Yo, Ennet House, where my alligators at?

But, yeah, no: I’m just some aging schmuck who, although I appreciate a dram or two of good scotch and really like that hard cider stuff and maybe a pint of Guinness, and I even enjoy some of what might still be called “girly” drinks – I’m a guy who never took well to frequent alcohol consumption. Much preferring, back in the day, just a little weed and a little more acid.

(“You get drunk,” I once summed it to my son, “you get stupid. You get stoned or you drop acid, the world gets stupid.”)

Also, I have … issues with people, you know? In gin mills or in general. Just a touch of agoraphobia, a certain shade of twitch on the spectrum, which I’ve learned to pretty smoothly conceal in the interests of Getting My Job Done.

So, fuck those bars.

But when I’m home, instead of hanging out in some bar, or when I’m sitting in a coffee shop somewhere, I sure as hell read about bars a lot, don’t I?

Don’t we all, sometimes?

Because not only do the plots of all kinds of stories sometimes wind through or wind up in the odd drinking establishment, there’s also a rich vein of fiction in which the narrators spin their spiels from within the familiar confines of a neighborhood bar.

“Club tales,” these things are called. And the ur-version of them is probably Lord Dunsany’s Jorkens stories.

Lord Dunsany – Edward Plunkett, when he was at home in Ireland’s longest-inhabited house – is that early 20th century author of fantastic literature whose The King of Elfland’s Daughter I recently read by way of tangential research for a novel I’m currently kicking out the jams of. And come to find out he’s also responsible for more than 150 short stories featuring an old raconteur named Joseph Jorkens, a habitué of Dublin’s Billiards Club, who never fails to hold forth – in exchange for a tipple of whiskey – on all manner of incredible adventures from his youth.

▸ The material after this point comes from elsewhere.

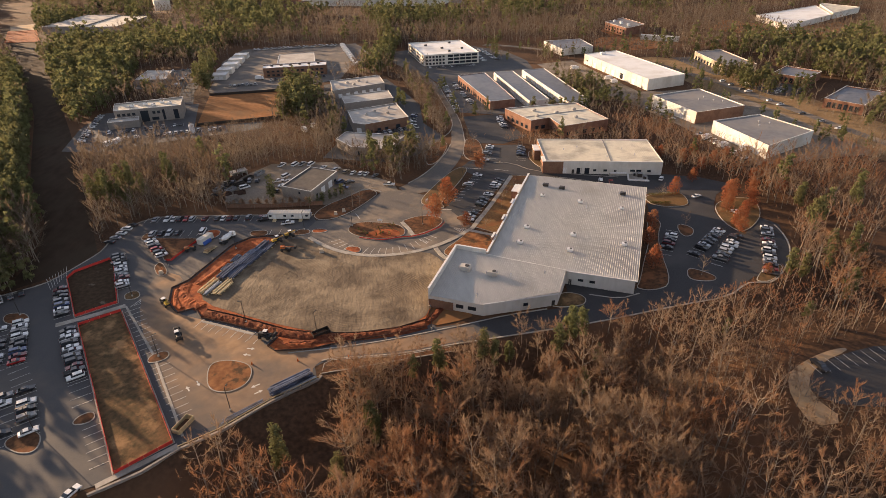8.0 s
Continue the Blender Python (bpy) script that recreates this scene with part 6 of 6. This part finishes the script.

Several of these stories relate tales of Africa – improbable safari-based hijinks and the like – clever exaggerations of the sort of experiences that Dunsany himself weathered in his younger years. The majority of the narratives, though, are more along the boggart-haunted routes of outlandish stuff that – well, look, you can see for yourself in this fancy volume from Night Shade Books.

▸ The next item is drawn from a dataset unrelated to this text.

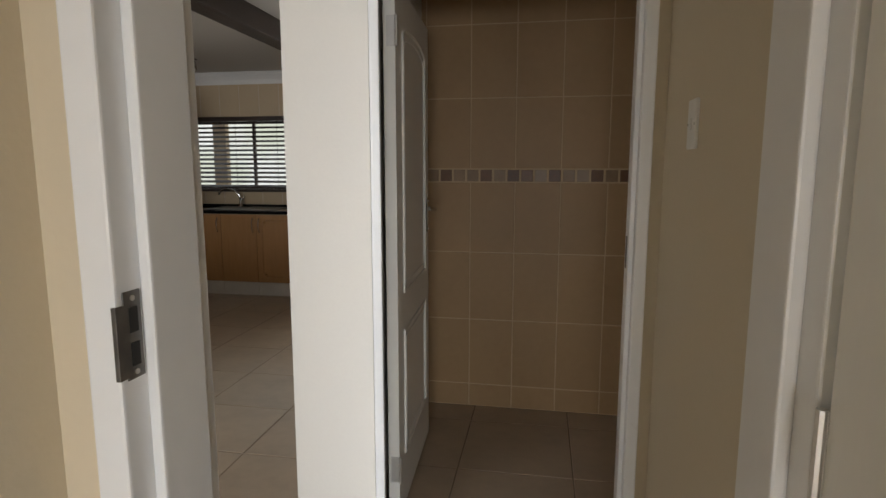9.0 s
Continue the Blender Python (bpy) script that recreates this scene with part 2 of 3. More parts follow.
def prism(points, z0, z1, bevel=0.0, bm=None):
    """An upright body over a floor outline."""
    tmp = bmesh.new()
    face = tmp.faces.new([tmp.verts.new((x, y, z0)) for x, y in points])
    up = bmesh.ops.extrude_face_region(tmp, geom=[face])
    bmesh.ops.translate(tmp, verts=[v for v in up["geom"] if isinstance(v, bmesh.types.BMVert)], vec=(0, 0, z1 - z0))
    bmesh.ops.recalc_face_normals(tmp, faces=tmp.faces)
    if bevel:
        es = [e for e in tmp.edges if abs(e.verts[0].co.z - e.verts[1].co.z) < 1e-6]
        bmesh.ops.bevel(tmp, geom=es, offset=bevel, segments=3, affect="EDGES", profile=0.5)
    return join(bm if bm is not None else bmesh.new(), tmp)


def wall(name, label, x0, x1, y0, y1, z0, z1, material, holes=()):
    """A wall with thickness; holes: (a0, a1, z0, z1) along its longer side, right through it."""
    along = "x" if x1 - x0 > y1 - y0 else "y"
    lo, hi = (x0, x1) if along == "x" else (y0, y1)
    cu = sorted({lo, hi, *[h[0] for h in holes], *[h[1] for h in holes]})
    cz = sorted({z0, z1, *[h[2] for h in holes], *[h[3] for h in holes]})
    cu, cz = [c for c in cu if lo <= c <= hi], [c for c in cz if z0 <= c <= z1]

    def full(i, j):
        if not (0 <= i < len(cu) - 1 and 0 <= j < len(cz) - 1):
            return False
        u, z = (cu[i] + cu[i + 1]) / 2, (cz[j] + cz[j + 1]) / 2
        return not any(h[0] < u < h[1] and h[2] < z < h[3] for h in holes)

    bm = bmesh.new()
    t0, t1 = (y0, y1) if along == "x" else (x0, x1)

    def p(u, t, z):
        return bm.verts.new((u, t, z) if along == "x" else (t, u, z))

    for i in range(len(cu) - 1):
        for j in range(len(cz) - 1):
            if not full(i, j):
                continue
            a, b, c, d = cu[i], cu[i + 1], cz[j], cz[j + 1]
            bm.faces.new((p(a, t0, c), p(b, t0, c), p(b, t0, d), p(a, t0, d)))
            bm.faces.new((p(a, t1, c), p(b, t1, c), p(b, t1, d), p(a, t1, d)))
            for near, (q, r) in ((full(i - 1, j), ((a, c), (a, d))), (full(i + 1, j), ((b, c), (b, d))),
                                 (full(i, j - 1), ((a, c), (b, c))), (full(i, j + 1), ((a, d), (b, d)))):
                if not near:
                    bm.faces.new((p(q[0], t0, q[1]), p(r[0], t0, r[1]), p(r[0], t1, r[1]), p(q[0], t1, q[1])))
    bmesh.ops.remove_doubles(bm, verts=bm.verts, dist=1e-5)
    bmesh.ops.recalc_face_normals(bm, faces=bm.faces)
    ob = part(name, bm, material)
    return tagged(ob, label, "wall", kind="structure")


def slab(name, label, category, material, *b, bevel=0.0):
    return tagged(part(name, box(*b, bevel=bevel), material), label, category, kind="structure")


PIECES = {}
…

This gambit of Dunsany’s, of having some Blarney-blessed brahmin of braggadocio enjoyably regale the patrons of a public house, proved successful enough to spread like gin blossoms across the face of popular fiction.

And, if fantasy or sci-fi is among the preferred flavors in your mind’s cabinet of wonders, how fortunate that the club tale is an especially vigorous trope therein – as represented by Arthur C. Clarke’s Tales From the White Hart, Larry Niven’s Draco's Tavern stories, and (a particular favorite of my dear wife) Spider Robinson’s various Callahan’s Place collections. Among others.

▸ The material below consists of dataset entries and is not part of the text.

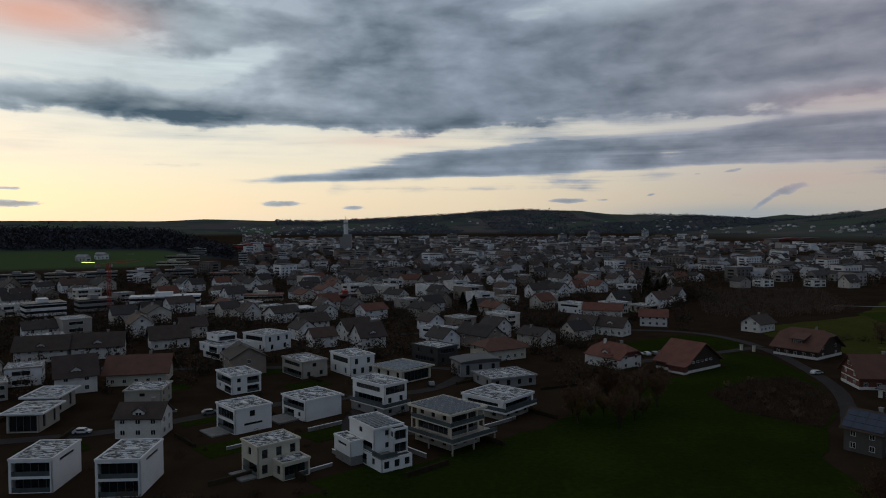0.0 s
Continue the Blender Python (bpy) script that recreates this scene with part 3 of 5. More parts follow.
patch("crop_field", [(212, 232), (345, 316), (362, 345), (420, 385), (500, 290), (440, 245), (340, 185), (270, 143), (216, 163), (190, 186)], FIELD, "bright green winter crop with tractor lines", "field", 0.10, 2)
patch("hay_field", [(234, 391), (300, 408), (352, 350), (330, 318), (250, 275), (215, 305)], HAY, "green hay meadow beside the bent path", "field", 0.09, 2)
patch("bathing_lawn", [(141, 98), (148, 99), (166, 91), (177, 75), (181, 52), (170, 32), (157, 12), (147, -1), (137, -8), (112, 6), (119, 44), (127, 64), (134, 84)], LAKE_LAWN, "dark green lakeside lawn", "meadow", 0.06, 1.5)
ribbon("gravel_path", [(84, 96), (93, 113), (109, 121), (134, 140), (155, 156), (183, 187), (200, 212), (207, 234), (216, 239), (251, 264), (330, 311), (352, 326), (357, 345), (330, 390), (300, 412), (240, 425)], 2.2, PATH_GRAVEL,
       "pale gravel path bending through the fields", "path", 0.16)
ribbon("farm_road", [(60, 250), (75, 258), (101, 270), (120, 280), (131, 286), (131, 268), (128, 245), (123, 215), (112, 190), (104, 176)], 4.5, ASPHALT, "grey asphalt farm lane past the barns", "road", 0.14)
ribbon("side_road", [(131, 286), (130, 300), (122, 320), (105, 332), (60, 335), (20, 330), (-40, 322)], 4.5, ASPHALT, "grey asphalt village street", "road", 0.14)
ribbon("estate_road", [(26, 268), (10, 244), (-2, 214), (-22, 208), (-56, 196), (-72, 180), (-92, 168), (-130, 160)], 4.5, ASPHALT, "narrow asphalt road through the villa estate", "road", 0.12)
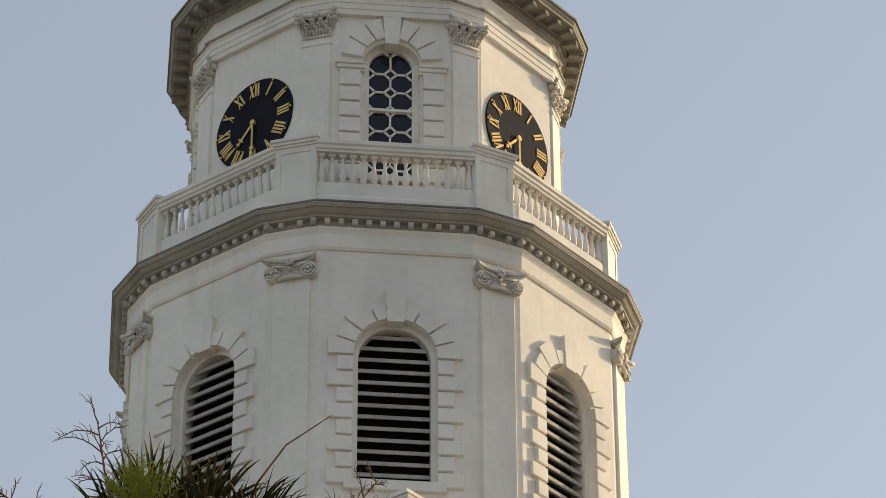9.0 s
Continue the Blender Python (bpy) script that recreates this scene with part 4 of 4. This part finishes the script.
for i in range(84):
    # arching branchlets of the plume, each feathered with fine twigs
    while True:
        c = Vector((rg.uniform(-1, 1), rg.uniform(-1, 1), rg.uniform(-1, 1)))
        if c.length < 1:
            break
    tip = root + Vector((-0.07 + 0.34 * c.x, 0.2 * c.y, 0.50 + 0.25 * c.z - 0.14 * c.x * c.x))
    mid = root.lerp(tip, 0.6) + Vector((0, 0, 0.05))
    tube(bm, [mid, mid.lerp(tip, 0.6) + Vector((0, 0, 0.02)), tip], [0.004, 0.003, 0.002], 4)
    for j in range(8):
        p = mid.lerp(tip, rg.uniform(0.2, 1.1))
        d = Vector((rg.uniform(-1, 1), rg.uniform(-1, 1), rg.uniform(-0.5, 1.0))).normalized() * rg.uniform(0.05, 0.14)
        bow = d.cross(Vector((0.3, 1, 0.2))).normalized() * 0.02
        tube(bm, [p, p + d * 0.5 + bow, p + d], [0.0034, 0.003, 0.0018], 4)
tube(bm, [at(-1.65, 23.7, 12.2), at(-1.78, 23.3, 12.45), root + Vector((0, 0, 0.08))], [0.02, 0.015, 0.008], 5)
plume = part("fresh_flower_plume", bm, PLUME, palm)
tagged(plume, "bright yellow-green fresh flower plume", kind="stuff")

# ---- added house, out of the camera's sight, placed to shade the palm ----
house = thing("neighbouring_house", "unseen plain stucco house with hipped slate roof, added for shade", "house", pose(14.0, 33.6, -0.2, 0, 0, 30))
bm = bmesh.new()
box(bm, -4.0, 4.0, -5.0, 5.0, -0.4, 16.2)
part("wall", bm, STUCCO, house)
bm = bmesh.new()
lo = [bm.verts.new(p) for p in ((-4.4, -5.4, 16.2), (4.4, -5.4, 16.2), (4.4, 5.4, 16.2), (-4.4, 5.4, 16.2))]
hi = [bm.verts.new(p) for p in ((-0.1, -1.6, 18.0), (0.1, -1.6, 18.0), (0.1, 1.6, 18.0), (-0.1, 1.6, 18.0))]
bm.faces.new(lo[::-1])
bm.faces.new(hi)
for i in range(4):
    j = (i + 1) % 4
    bm.faces.new((lo[i], lo[j], hi[j], hi[i]))
part("roof", bm, SLATE, house)
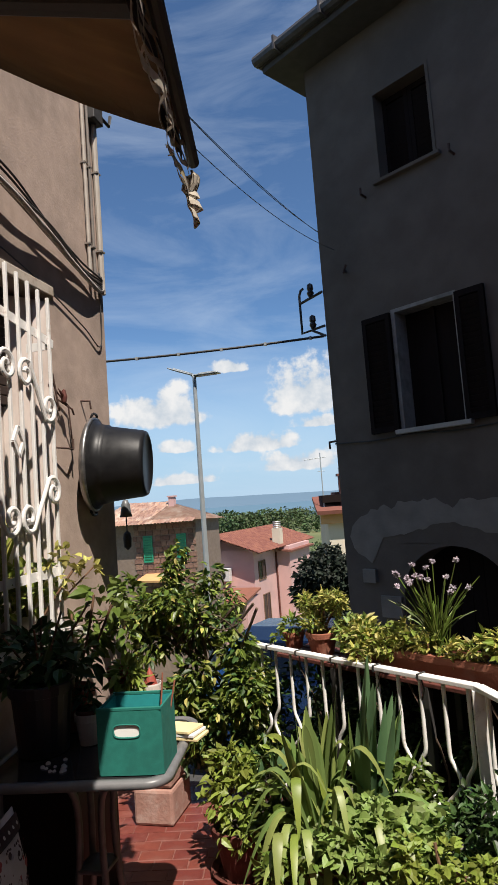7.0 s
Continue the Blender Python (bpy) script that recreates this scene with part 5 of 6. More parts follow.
def felt_box():
    m = pose(0.565, 2.222, TZ + 0.001, 0, 0, 7.5)
    w, d, h, t = 0.204, 0.17, 0.194, 0.007
    b = thing("storage_box", (0.565, 2.222, TZ), "teal felt storage box with oval hand hole", "storage box")
    hw, hd = w / 2, d / 2
    # front with its hand hole
    hx, hz, ha, hb = -0.008, 0.130, 0.040, 0.018
    bm = bmesh.new()
    rings = []
    for y in (-hd, -hd + 0.003):
        outer, inner = [], []
        for k in range(48):
            an = 2 * math.pi * (k + 0.5) / 48
            ca, sa = math.cos(an), math.sin(an)
            q = min((hw - hx if ca > 0 else hw + hx) / max(abs(ca), 1e-6), (h - hz if sa > 0 else hz) / max(abs(sa), 1e-6))
            outer.append(bm.verts.new(m @ Vector((hx + ca * q, y, hz + sa * q))))
            inner.append(bm.verts.new(m @ Vector((hx + math.copysign(abs(ca) ** 0.55, ca) * ha, y, hz + math.copysign(abs(sa) ** 0.55, sa) * hb))))
        rings.append((outer, inner))
    for k in range(48):
        n = (k + 1) % 48
        for o, q in rings:
            bm.faces.new((o[k], o[n], q[n], q[k]))
        bm.faces.new((rings[0][1][k], rings[0][1][n], rings[1][1][n], rings[1][1][k]))
    bmesh.ops.recalc_face_normals(bm, faces=bm.faces[:])
    part("front", bm, "box_teal", b)
    edge = [m @ Vector((hx + math.copysign(abs(math.cos(q)) ** 0.55, math.cos(q)) * (ha + 0.002), -hd - 0.0005, hz + math.copysign(abs(math.sin(q)) ** 0.55, math.sin(q)) * (hb + 0.002))) for q in (2 * math.pi * k / 48 for k in range(49))]
    part("hole_edge", tube(edge, 0.0022, 6, caps=False), "box_teal", b, smooth=True)
    for q in ((-hw, hd - t, 0, hw, hd, h), (-hw, -hd + 0.0031, 0, -hw + t, hd - t, h + 0.002), (hw - t, -hd + 0.0031, 0, hw, hd - t, h + 0.002)):
        part("side", box(*q, 0.002, m=m), "box_teal", b)
    part("lining", join(box(-hw + t, hd - t - 0.003, 0.01, hw - t, hd - t - 0.001, h - 0.004, m=m), box(-hw + t, -hd + t + 0.001, 0.01, -hw + t + 0.003, hd - t - 0.003, h - 0.004, m=m),
                        box(hw - t - 0.003, -hd + t + 0.001, 0.01, hw - t - 0.001, hd - t - 0.003, h - 0.004, m=m)), "box_in", b, "turquoise lining")
    part("bottom", box(-hw + t, -hd + t, 0.0, hw - t, hd - t, 0.006, m=m), "box_teal", b)
    for q in ((-hw - 0.001, -hd - 0.001, h - 0.004, hw + 0.001, -hd + t + 0.001, h + 0.006), (-hw - 0.001, hd - t - 0.001, h - 0.004, hw + 0.001, hd + 0.001, h + 0.006)):
        part("hem", box(*q, 0.002, m=m), "box_teal", b)
    solid("paper_stack", box(-hw + 0.02, -hd + 0.0038, 0.008, hw - 0.03, -hd + 0.03, 0.155, 0.001, m=m), "paper", "white papers standing in the teal box", "paper")
    solid("notebook", box(-0.02, -0.01, 0.008, 0.065, 0.03, 0.155, 0.003, m=m @ pose(0, 0.01, 0)), "black", "small black notebook in the teal box", "notebook")
    for dx, lean in ((0.058, 0.02), (0.072, 0.045)):
        s = thing("incense_stick", m @ Vector((dx, 0.0, 0.01)), "thin reddish stick standing in the box", "stick", "sticks in the box")
        part("stick", tube([m @ Vector((dx, 0.02, 0.01)), m @ Vector((dx + lean, 0.05, 0.285 - lean))], 0.0028, 6), "terracotta", s)


felt_box()


def table_papers():
    m = pose(0.618, 2.452, TZ + 0.002, 0, 0, -8)
    for i, (mt, rz, lab) in enumerate((("cream", 0, "cream notebook lying on the table edge"), ("paper", -3, "white notebook lying on the table edge"), ("cream", -9, "yellow paper block on top of notebooks"))):
        solid("notebook", box(-0.10, -0.04, 0.011 * i, 0.085 - 0.01 * i, 0.05, 0.011 * i + 0.010, 0.002, m=m @ pose(0, 0, 0, 0, -1.5 * i, rz)), mt, lab, "notebook", "papers on the table")


table_papers()


def simple_pot(name, at, r, h, mtl, label, group="", taper=0.72, category="plant"):
    p = thing(name, at, label, category, group)
    part("pot", lathe(pot_profile(r, h, taper=taper, rim=min(0.03, h * 0.2)), at, 26), mtl, p, smooth=False)
    part("soil", disc((at[0], at[1], at[2] + h - 0.03), r * 0.93, wob=0.004), "soil", p)
    return p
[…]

Or, if you prefer the more mundane but nonetheless riotous affairs of everyday mortals in combat with life, love, and where to find a passably decent cocktail while gadding about the metrop, then – what ho, citizen! It’s P.G. Wodehouse and his Mr. Mulliner of the Angler’s Rest to the rescue of your club-tale-hungry predicament!

And so on like that, providing hour after hour of vicarious pleasures whether you’re drinking or not, until it’s time for last call at your local library.

Which library, these days, likely resides within your favorite net-connected device, right?

And which, as long as the power grid’s intact, never shuts down.

And which also, albeit in a distinctly nonhuman and dispassionate manner? Always knows your name.